Size de olur mu? bilmiyorum, benim sıkça başıma gelir. Bir konuda bir bilgiye ihtiyacım vardır. Hangi kitapta, nerede olduğunu bilirim. Gel gör ki; kütüphanemde ara ara kitabı bulamam, ifrit olurum. Bu defa da öyle oldu. Yazılarımı okuyan İstanbul sevdalısı kıymetli bir takipçimin tavsiye ettiği “Ne Demek İstanbul; Ne Demek Bebek, Niye Bebek!?” adlı kitabı arıyorum, bulamıyorum. Sonra bir sözlüğe takılıyorum. Aradığım kitabı bulamadım ama hiç olmazsa ifrit ne demek onu öğreneyim diyorum. Baktığım kaynakta “şeytanî özelliklerde ileri gitmiş, tuttuğunu devirir, güçlü, becerikli, ele avuca sığmaz” diye tanımlanıyor. Ha tamam diyorum, içimdeki bu şeytani kızgınlığı hayırlı bir işe çevireyim ve bir iki satır bir şeyler yazayım diyorum.
Elime bir fotoğraf geçiyor. 93 sene önce çekilmiş. İstanbul boğazından muhteşem bir kare. Biraz araştırıyorum. İlk ipucunu 1935 tarihli Kurun Dergisinde üstat Niyazi Ahmet Banoğlu’nun kaleme aldığı bir yazıda buluyorum. Balıkçıların koruyucusu sayılan Artemis için burada bir mabed yapılmış diyor. Hatta iskele manasında Şiley (Challae, Chilai, Khile) de denildiğini yazıyor. Anlayacağınız, denizci ve balıkçı yatağı bir yer.
Ancak, bu bilgiler bahse konu Boğaz köyünün neresi olduğunu tespit etmeye yetmiyor. Biraz daha karıştırıyorum ve buluyorum. Bahsedilen yer bugün İstanbul’un en nezih semtlerinden olan Bebek çıkıyor. Keyiften dört köşeyim. İyi de, bu defa da aklıma Bebek adının nereden geldiği takılıyor.

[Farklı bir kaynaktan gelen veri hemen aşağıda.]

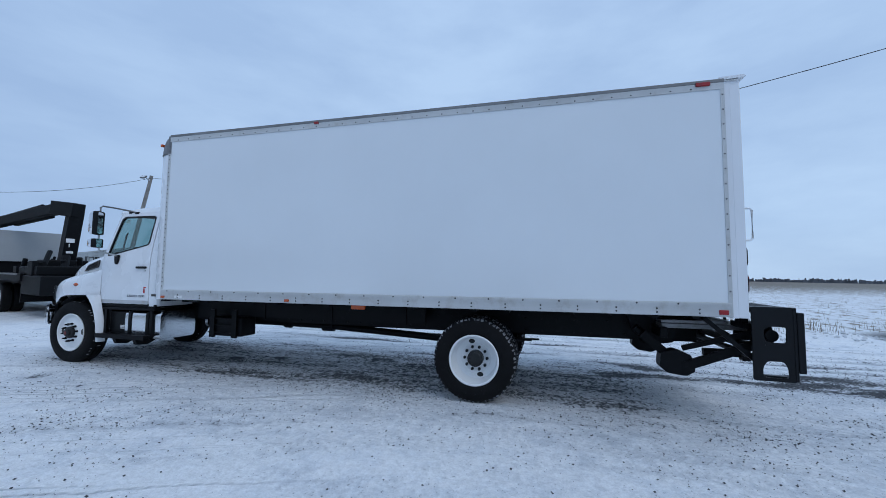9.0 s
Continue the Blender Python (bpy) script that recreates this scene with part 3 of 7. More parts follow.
bm = fresh()
ring = [badge_oval(math.cos(a * math.pi / 24), math.sin(a * math.pi / 24), 0.015) for a in range(49)]
tube(bm, ring, 0.011, 8, (0, 1, 0))
oval = [(0.97 * math.cos(a * math.pi / 24), 0.97 * math.sin(a * math.pi / 24)) for a in range(48)]
lobes = [soften([(-0.64, 0.15), (-0.30, 0.20), (0.0, 0.215), (0.30, 0.20), (0.64, 0.15), (0.56, 0.50), (0.33, 0.77), (0.0, 0.86), (-0.33, 0.77), (-0.56, 0.50)], 0.06, 2),
         soften([(-0.66, -0.08), (-0.30, -0.04), (0.0, -0.03), (0.30, -0.04), (0.66, -0.08), (0.52, -0.46), (0.28, -0.74), (0.0, -0.82), (-0.28, -0.74), (-0.52, -0.46)], 0.06, 2)]
badge = part("badge", bm, M_CHROME, truck, "round chrome badge with dark lobes")
bm = fresh()
cut_plate(bm, oval, lobes, lambda u, v, w: badge_oval(u, v, 0.008 + w + 0.008 * (1 - v * v)), 0.008)
part("badge_face", bm, M_CHROME, badge, "chrome face between two dark lobes")
bm = fresh()
bm.faces.new([bm.verts.new(badge_oval(0.97 * math.cos(a * math.pi / 16), 0.97 * math.sin(a * math.pi / 16), 0.006)) for a in range(32)])
part("badge_back", bm, M_PLASTIC, badge)
bm = fresh()
a, b = nose(0.452, 1.452, 0.002), nose(0.525, 1.456, 0.002)
for p, q in ((a, b),):
    vs = [bm.verts.new(v) for v in (p, q, (q[0], q[1] + 0.006, q[2] + 0.016), (p[0], p[1] + 0.006, p[2] + 0.016))]
    bm.faces.new(vs)
part("grille_sticker", bm, M_YELLOWTAG, truck, "small yellow sticker")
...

Buyrun İfrit bey size bir meşgale daha!
Merakım uzun sürmüyor. İstanbul camileri hakkında yazılmış olan “Hadîkatü’l-Cevâmi” adlı esere göre Fatih Sultan Mehmet Rumelihisar’ın inşaatı sırasında veya fetihten hemen sonra köyde nizamı sağlamak için lakabı “Bebek” olan Çelebi adında bir subaşını görevlendirir. Köy de bu isimle anılmaya başlanır.
Bebek köyünün, mahalle olması Tanzimat Fermanı (1839) sonrası döneme denk gelir. Şehir hatları ve tramvay seferlerinin başlaması ile kısa sürede her tabakadan ailenin yerleştiği deniz kıyısında bir mahalle olur. Semtin eskileri mahalleyi Büyük ve Küçük Bebek olarak adlandırır. Bugün Bebek Parkı olarak bilinen, geçmişte yerinde Bebek Kasrı olan çınar ağaçları ile dolu alan, II Mahmut tarafından halkın kullanımına tahsis edilerek mesire alanı ilan edilir. 1908’de Meşrutiyet’in ilanın da, Millet Bahçesi olarak adlandırılır ve bir gazino inşa edilir. Bebek Gazinosu kısa sürede İstanbul’un popüler mekanlarından biri olur. Adnan Menderes döneminde yürütülen imar çalışmaları sırasında rıhtım genişletilir ve sahil yolu geçirilir ve semtin deniz ile olan bağı koparılır. Bebek Gazinosu da, Demokrat Parti döneminde camiye yakın olduğu gerekçesiyle yıkılır.